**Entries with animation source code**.
= = = =
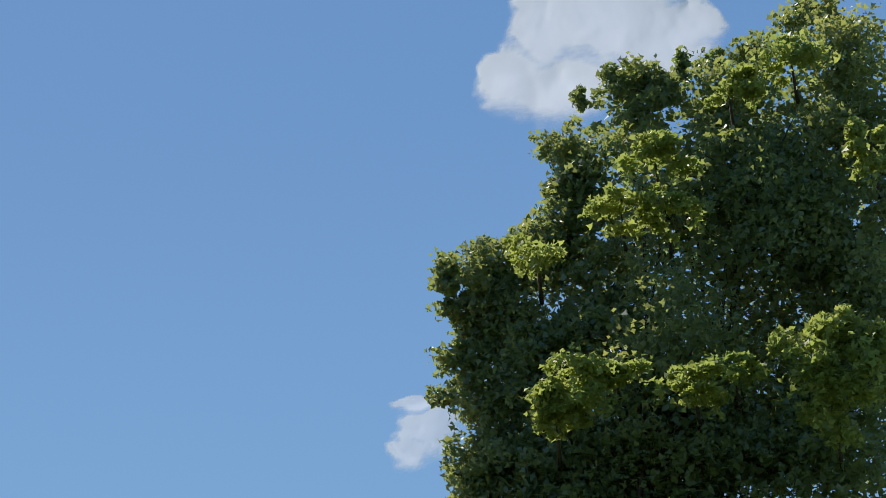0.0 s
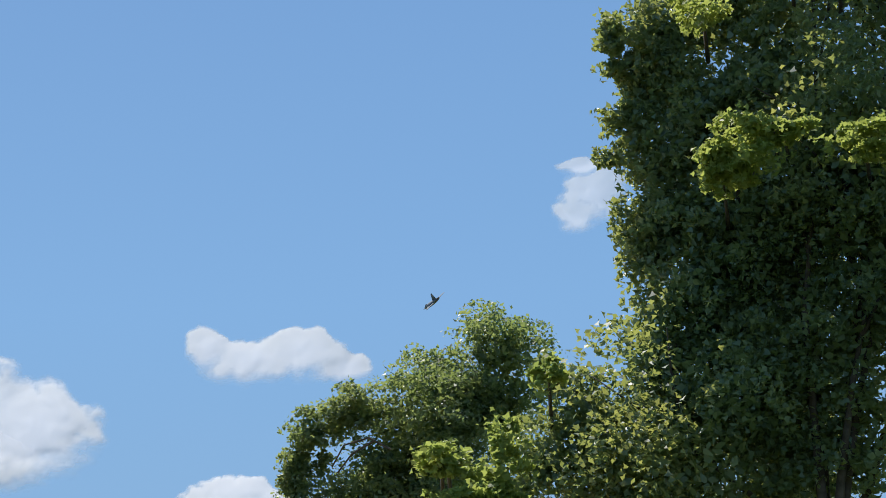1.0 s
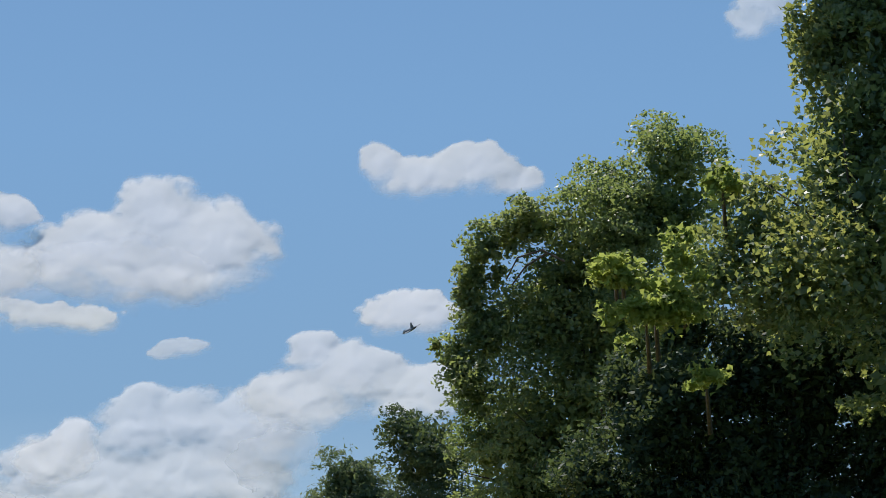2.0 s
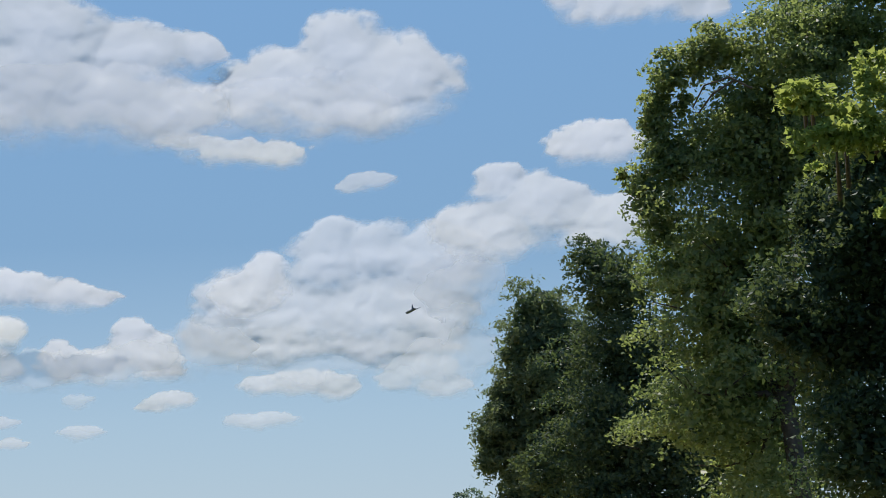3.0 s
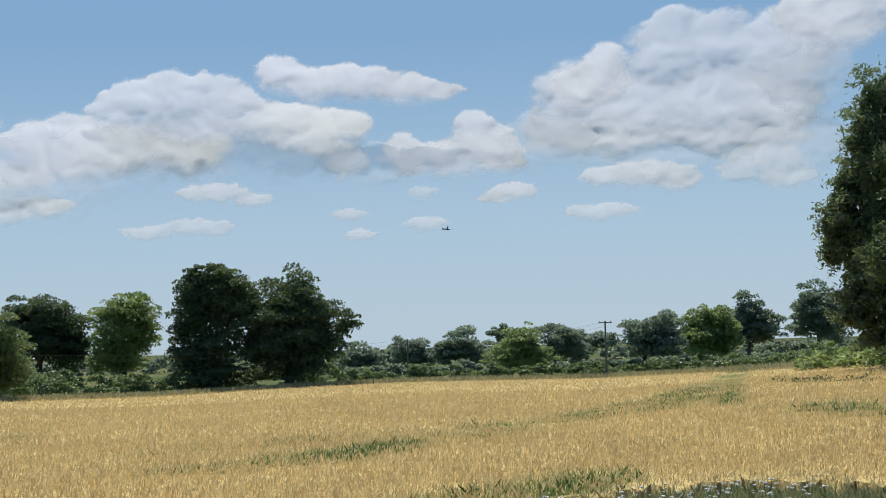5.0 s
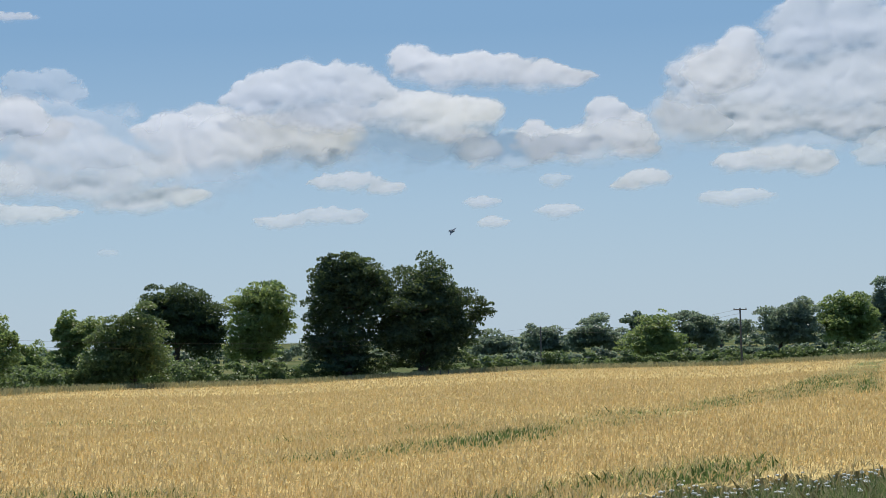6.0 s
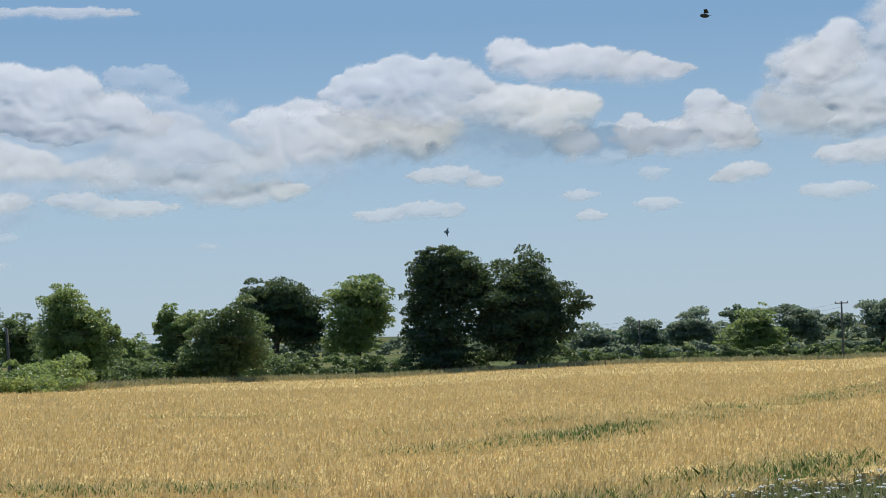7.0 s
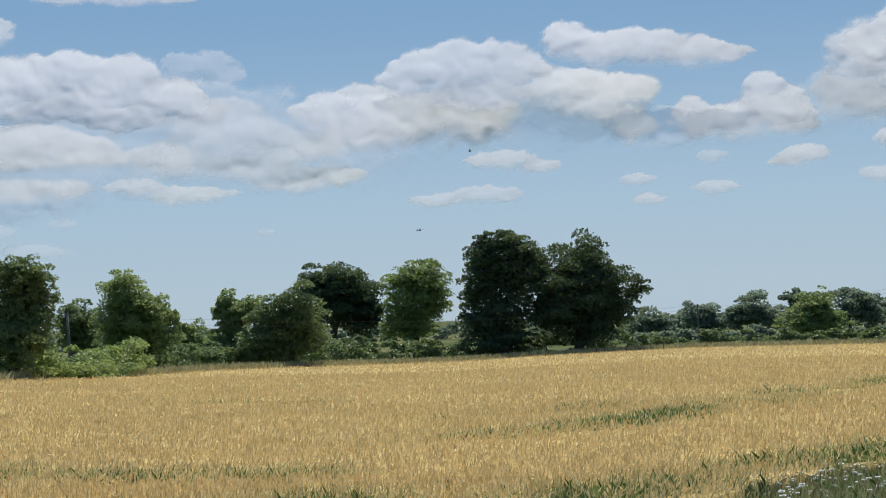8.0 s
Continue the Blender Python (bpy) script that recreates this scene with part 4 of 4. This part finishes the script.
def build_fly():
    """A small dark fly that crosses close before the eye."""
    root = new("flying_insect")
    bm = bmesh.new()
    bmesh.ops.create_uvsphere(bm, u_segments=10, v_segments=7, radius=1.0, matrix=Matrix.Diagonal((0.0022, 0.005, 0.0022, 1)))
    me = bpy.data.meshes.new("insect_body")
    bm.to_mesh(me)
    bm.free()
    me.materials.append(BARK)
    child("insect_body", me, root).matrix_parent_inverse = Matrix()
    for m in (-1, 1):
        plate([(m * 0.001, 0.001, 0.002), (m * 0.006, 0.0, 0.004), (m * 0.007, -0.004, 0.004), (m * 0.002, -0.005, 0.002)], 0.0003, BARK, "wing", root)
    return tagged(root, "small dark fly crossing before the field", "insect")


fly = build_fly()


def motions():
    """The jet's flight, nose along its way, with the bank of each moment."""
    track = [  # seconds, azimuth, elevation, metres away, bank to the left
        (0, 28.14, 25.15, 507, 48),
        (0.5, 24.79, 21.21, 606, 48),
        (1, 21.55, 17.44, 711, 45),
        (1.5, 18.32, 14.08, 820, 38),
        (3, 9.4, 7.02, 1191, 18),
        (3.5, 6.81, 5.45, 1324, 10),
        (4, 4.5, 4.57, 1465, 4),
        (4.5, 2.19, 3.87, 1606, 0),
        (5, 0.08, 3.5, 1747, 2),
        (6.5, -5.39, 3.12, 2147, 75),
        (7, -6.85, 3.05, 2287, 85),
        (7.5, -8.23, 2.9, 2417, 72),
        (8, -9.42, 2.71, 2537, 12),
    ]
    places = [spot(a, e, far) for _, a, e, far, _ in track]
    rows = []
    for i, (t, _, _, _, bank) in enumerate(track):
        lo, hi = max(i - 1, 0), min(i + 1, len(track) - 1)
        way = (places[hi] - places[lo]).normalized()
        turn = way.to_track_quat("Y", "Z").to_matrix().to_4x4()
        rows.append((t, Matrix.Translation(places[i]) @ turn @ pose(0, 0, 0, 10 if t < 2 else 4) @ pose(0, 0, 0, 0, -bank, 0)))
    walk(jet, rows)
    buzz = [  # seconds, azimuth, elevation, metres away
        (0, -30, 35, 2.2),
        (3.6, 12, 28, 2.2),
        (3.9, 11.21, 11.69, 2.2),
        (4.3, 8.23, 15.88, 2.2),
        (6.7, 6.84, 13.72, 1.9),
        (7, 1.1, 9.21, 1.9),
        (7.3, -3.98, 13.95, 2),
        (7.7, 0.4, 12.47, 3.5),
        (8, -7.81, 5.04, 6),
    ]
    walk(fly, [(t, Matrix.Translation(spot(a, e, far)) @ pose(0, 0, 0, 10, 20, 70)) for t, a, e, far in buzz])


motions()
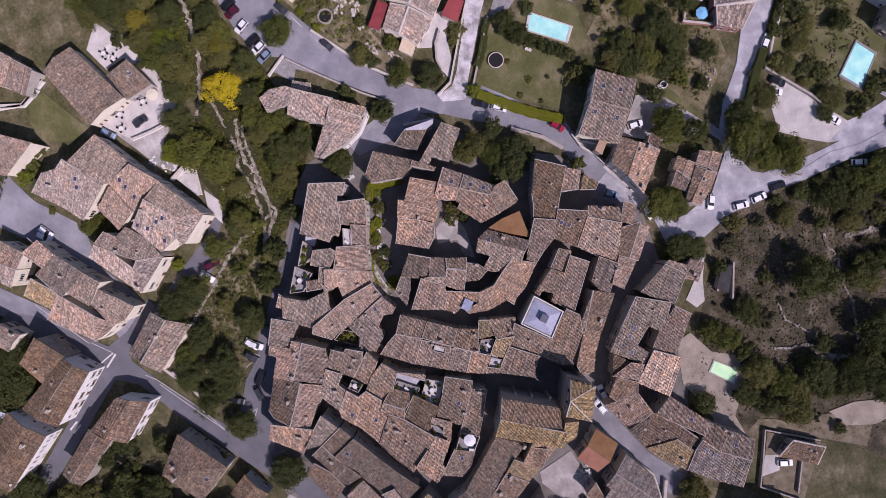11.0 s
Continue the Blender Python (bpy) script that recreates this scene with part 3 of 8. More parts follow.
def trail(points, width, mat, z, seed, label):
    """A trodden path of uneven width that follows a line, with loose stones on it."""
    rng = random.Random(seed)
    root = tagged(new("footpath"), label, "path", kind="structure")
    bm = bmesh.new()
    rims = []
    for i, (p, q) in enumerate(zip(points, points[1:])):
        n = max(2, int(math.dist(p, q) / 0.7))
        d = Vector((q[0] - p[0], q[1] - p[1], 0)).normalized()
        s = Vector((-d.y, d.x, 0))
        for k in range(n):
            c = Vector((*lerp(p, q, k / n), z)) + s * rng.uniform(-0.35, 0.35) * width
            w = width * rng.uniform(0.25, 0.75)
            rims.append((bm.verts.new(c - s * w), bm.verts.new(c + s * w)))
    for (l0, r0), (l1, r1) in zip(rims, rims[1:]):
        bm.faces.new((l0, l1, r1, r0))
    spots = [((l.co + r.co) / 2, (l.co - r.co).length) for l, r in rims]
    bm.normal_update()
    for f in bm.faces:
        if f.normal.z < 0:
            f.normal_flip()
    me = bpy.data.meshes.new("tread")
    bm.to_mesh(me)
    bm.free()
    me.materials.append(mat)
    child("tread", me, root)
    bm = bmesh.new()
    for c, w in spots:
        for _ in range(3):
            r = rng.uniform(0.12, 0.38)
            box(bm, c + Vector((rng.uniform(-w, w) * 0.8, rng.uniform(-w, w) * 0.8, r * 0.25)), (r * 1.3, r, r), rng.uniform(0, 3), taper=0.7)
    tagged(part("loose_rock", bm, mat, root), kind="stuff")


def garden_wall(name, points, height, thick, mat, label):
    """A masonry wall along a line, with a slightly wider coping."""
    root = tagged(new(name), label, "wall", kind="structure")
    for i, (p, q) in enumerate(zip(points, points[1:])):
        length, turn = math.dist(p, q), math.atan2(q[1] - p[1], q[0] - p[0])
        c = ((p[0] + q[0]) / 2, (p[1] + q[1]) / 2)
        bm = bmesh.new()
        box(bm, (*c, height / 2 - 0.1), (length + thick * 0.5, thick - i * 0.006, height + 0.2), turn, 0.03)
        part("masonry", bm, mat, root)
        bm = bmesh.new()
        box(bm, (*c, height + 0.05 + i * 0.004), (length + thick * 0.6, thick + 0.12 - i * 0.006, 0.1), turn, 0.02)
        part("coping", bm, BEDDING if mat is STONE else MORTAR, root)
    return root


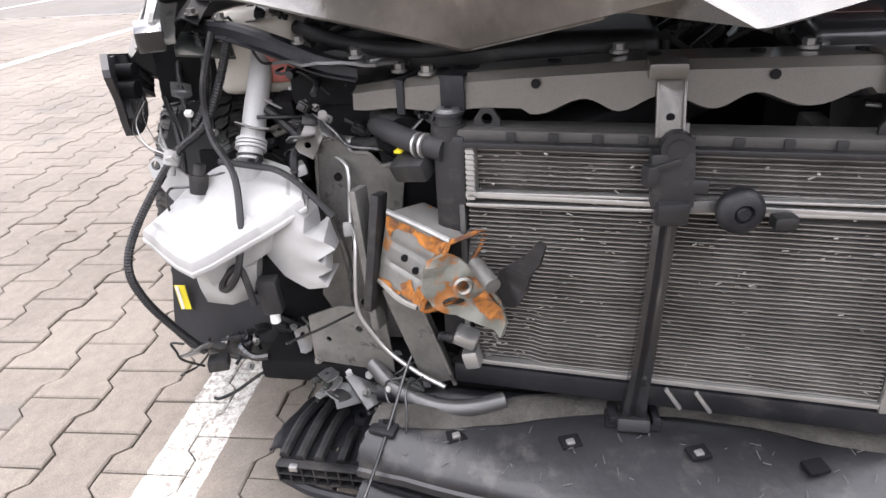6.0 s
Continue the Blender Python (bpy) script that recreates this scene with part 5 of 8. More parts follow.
= = = =
**DIRECTIVE**. Images in the data above are to be skipped. Retype all other material exactly.

**RESPONSE**.
0.0 s
1.0 s
2.0 s
3.0 s
5.0 s
6.0 s
7.0 s
8.0 s
Continue the Blender Python (bpy) script that recreates this scene with part 4 of 4. This part finishes the script.
def build_fly():
    """A small dark fly that crosses close before the eye."""
    root = new("flying_insect")
    bm = bmesh.new()
    bmesh.ops.create_uvsphere(bm, u_segments=10, v_segments=7, radius=1.0, matrix=Matrix.Diagonal((0.0022, 0.005, 0.0022, 1)))
    me = bpy.data.meshes.new("insect_body")
    bm.to_mesh(me)
    bm.free()
    me.materials.append(BARK)
    child("insect_body", me, root).matrix_parent_inverse = Matrix()
    for m in (-1, 1):
        plate([(m * 0.001, 0.001, 0.002), (m * 0.006, 0.0, 0.004), (m * 0.007, -0.004, 0.004), (m * 0.002, -0.005, 0.002)], 0.0003, BARK, "wing", root)
    return tagged(root, "small dark fly crossing before the field", "insect")


fly = build_fly()


def motions():
    """The jet's flight, nose along its way, with the bank of each moment."""
    track = [  # seconds, azimuth, elevation, metres away, bank to the left
        (0, 28.14, 25.15, 507, 48),
        (0.5, 24.79, 21.21, 606, 48),
        (1, 21.55, 17.44, 711, 45),
        (1.5, 18.32, 14.08, 820, 38),
        (3, 9.4, 7.02, 1191, 18),
        (3.5, 6.81, 5.45, 1324, 10),
        (4, 4.5, 4.57, 1465, 4),
        (4.5, 2.19, 3.87, 1606, 0),
        (5, 0.08, 3.5, 1747, 2),
        (6.5, -5.39, 3.12, 2147, 75),
        (7, -6.85, 3.05, 2287, 85),
        (7.5, -8.23, 2.9, 2417, 72),
        (8, -9.42, 2.71, 2537, 12),
    ]
    places = [spot(a, e, far) for _, a, e, far, _ in track]
    rows = []
    for i, (t, _, _, _, bank) in enumerate(track):
        lo, hi = max(i - 1, 0), min(i + 1, len(track) - 1)
        way = (places[hi] - places[lo]).normalized()
        turn = way.to_track_quat("Y", "Z").to_matrix().to_4x4()
        rows.append((t, Matrix.Translation(places[i]) @ turn @ pose(0, 0, 0, 10 if t < 2 else 4) @ pose(0, 0, 0, 0, -bank, 0)))
    walk(jet, rows)
    buzz = [  # seconds, azimuth, elevation, metres away
        (0, -30, 35, 2.2),
        (3.6, 12, 28, 2.2),
        (3.9, 11.21, 11.69, 2.2),
        (4.3, 8.23, 15.88, 2.2),
        (6.7, 6.84, 13.72, 1.9),
        (7, 1.1, 9.21, 1.9),
        (7.3, -3.98, 13.95, 2),
        (7.7, 0.4, 12.47, 3.5),
        (8, -7.81, 5.04, 6),
    ]
    walk(fly, [(t, Matrix.Translation(spot(a, e, far)) @ pose(0, 0, 0, 10, 20, 70)) for t, a, e, far in buzz])


motions()
11.0 s
Continue the Blender Python (bpy) script that recreates this scene with part 3 of 8. More parts follow.
def trail(points, width, mat, z, seed, label):
    """A trodden path of uneven width that follows a line, with loose stones on it."""
    rng = random.Random(seed)
    root = tagged(new("footpath"), label, "path", kind="structure")
    bm = bmesh.new()
    rims = []
    for i, (p, q) in enumerate(zip(points, points[1:])):
        n = max(2, int(math.dist(p, q) / 0.7))
        d = Vector((q[0] - p[0], q[1] - p[1], 0)).normalized()
        s = Vector((-d.y, d.x, 0))
        for k in range(n):
            c = Vector((*lerp(p, q, k / n), z)) + s * rng.uniform(-0.35, 0.35) * width
            w = width * rng.uniform(0.25, 0.75)
            rims.append((bm.verts.new(c - s * w), bm.verts.new(c + s * w)))
    for (l0, r0), (l1, r1) in zip(rims, rims[1:]):
        bm.faces.new((l0, l1, r1, r0))
    spots = [((l.co + r.co) / 2, (l.co - r.co).length) for l, r in rims]
    bm.normal_update()
    for f in bm.faces:
        if f.normal.z < 0:
            f.normal_flip()
    me = bpy.data.meshes.new("tread")
    bm.to_mesh(me)
    bm.free()
    me.materials.append(mat)
    child("tread", me, root)
    bm = bmesh.new()
    for c, w in spots:
        for _ in range(3):
            r = rng.uniform(0.12, 0.38)
            box(bm, c + Vector((rng.uniform(-w, w) * 0.8, rng.uniform(-w, w) * 0.8, r * 0.25)), (r * 1.3, r, r), rng.uniform(0, 3), taper=0.7)
    tagged(part("loose_rock", bm, mat, root), kind="stuff")


def garden_wall(name, points, height, thick, mat, label):
    """A masonry wall along a line, with a slightly wider coping."""
    root = tagged(new(name), label, "wall", kind="structure")
    for i, (p, q) in enumerate(zip(points, points[1:])):
        length, turn = math.dist(p, q), math.atan2(q[1] - p[1], q[0] - p[0])
        c = ((p[0] + q[0]) / 2, (p[1] + q[1]) / 2)
        bm = bmesh.new()
        box(bm, (*c, height / 2 - 0.1), (length + thick * 0.5, thick - i * 0.006, height + 0.2), turn, 0.03)
        part("masonry", bm, mat, root)
        bm = bmesh.new()
        box(bm, (*c, height + 0.05 + i * 0.004), (length + thick * 0.6, thick + 0.12 - i * 0.006, 0.1), turn, 0.02)
        part("coping", bm, BEDDING if mat is STONE else MORTAR, root)
    return root


6.0 s
Continue the Blender Python (bpy) script that recreates this scene with part 5 of 8. More parts follow.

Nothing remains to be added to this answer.